> EXERCISE
Write out the material exactly. Do not include the pictures.

□ □ □

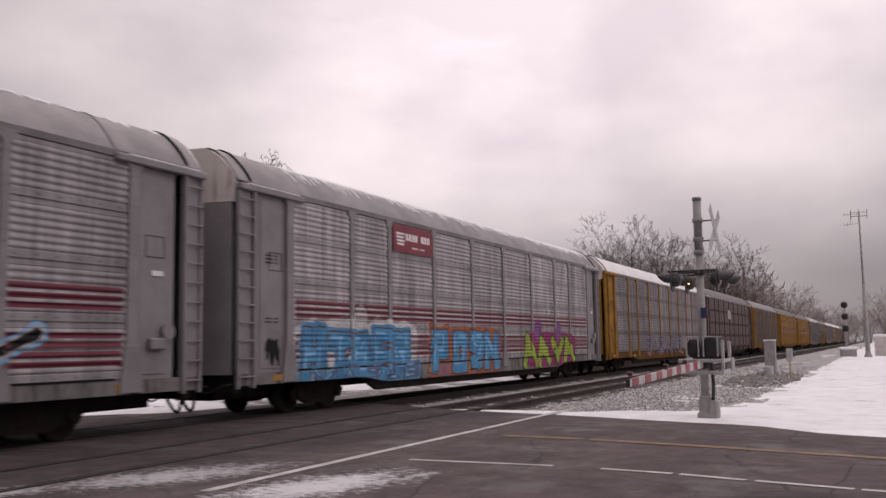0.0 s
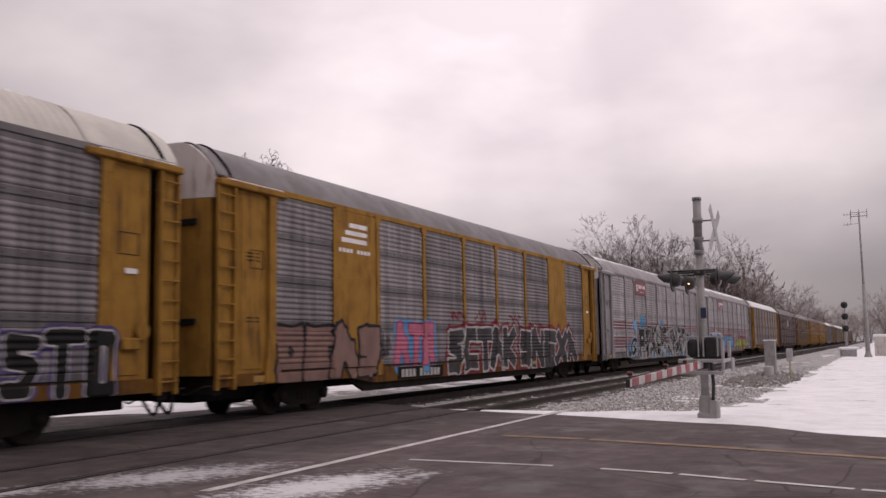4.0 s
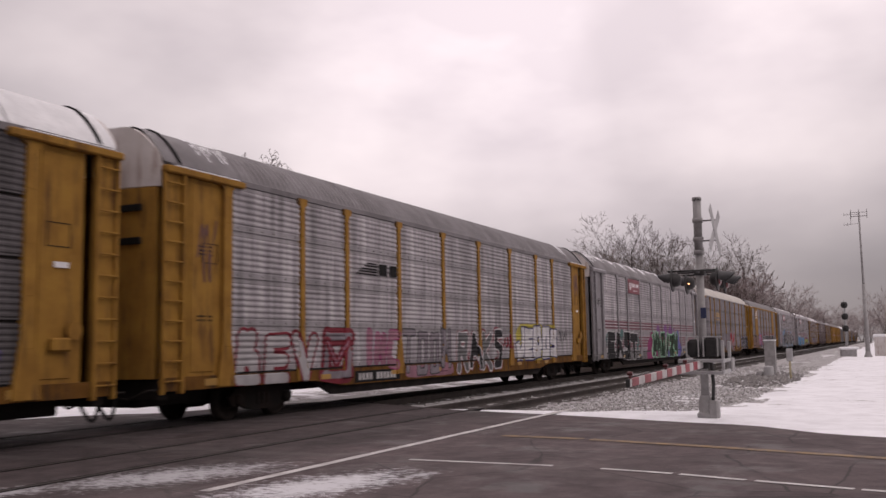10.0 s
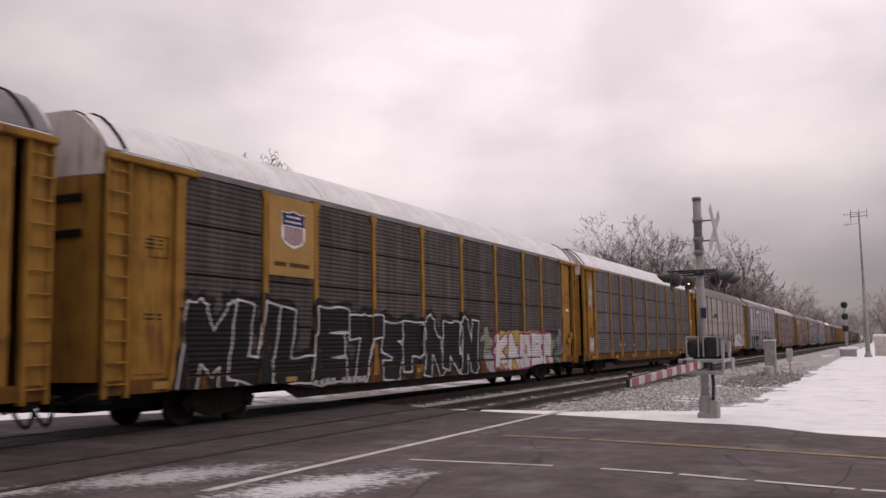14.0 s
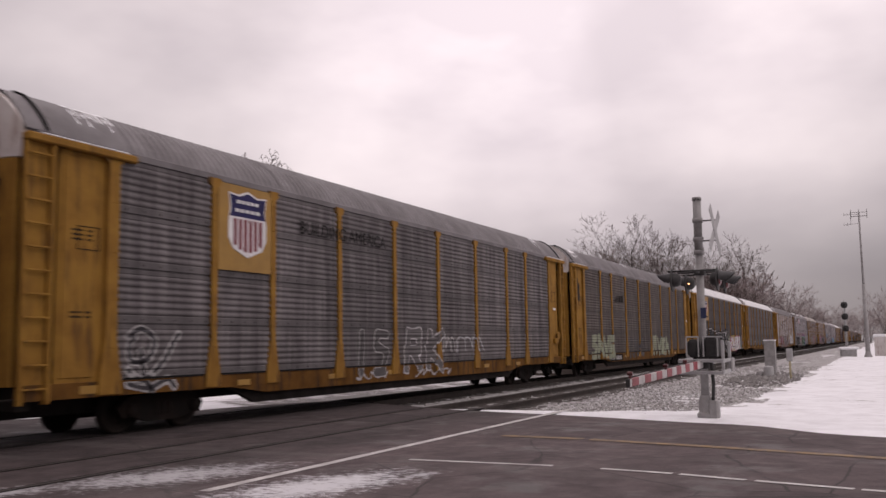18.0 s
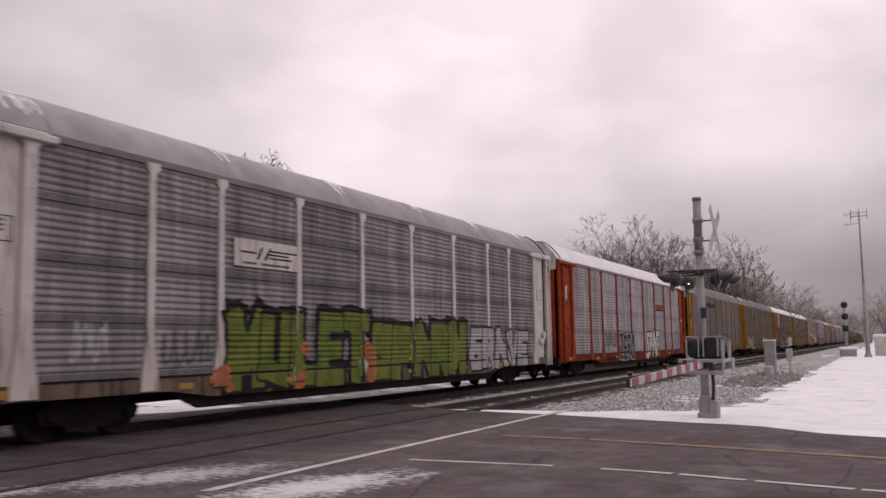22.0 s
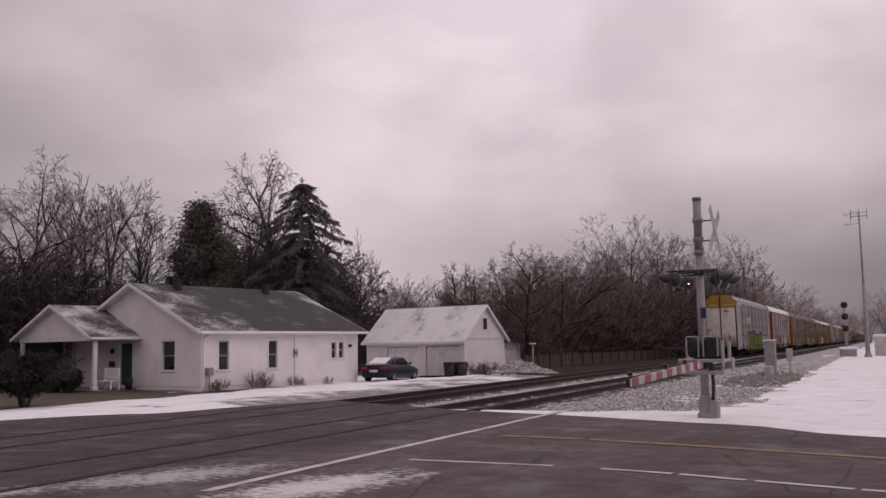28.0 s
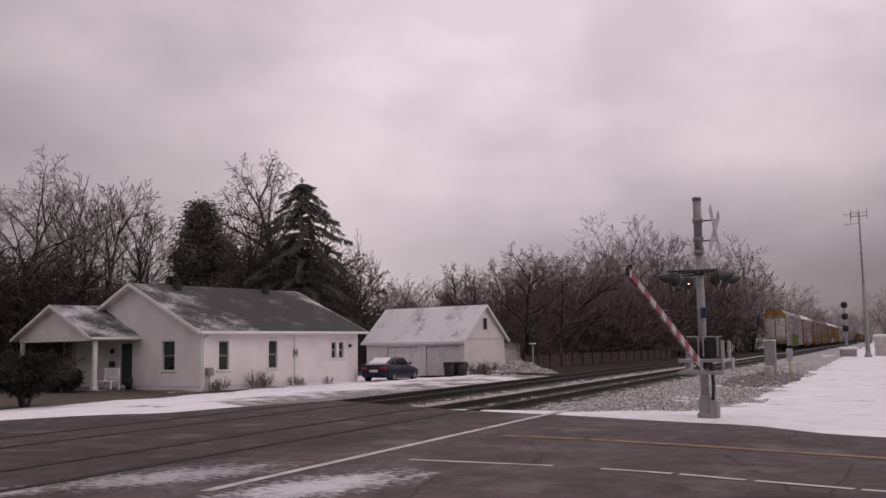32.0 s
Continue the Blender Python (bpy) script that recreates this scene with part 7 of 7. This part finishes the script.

□ □ □

> EXERCISE SOLUTION
0.0 s
4.0 s
10.0 s
14.0 s
18.0 s
22.0 s
28.0 s
32.0 s
Continue the Blender Python (bpy) script that recreates this scene with part 7 of 7. This part finishes the script.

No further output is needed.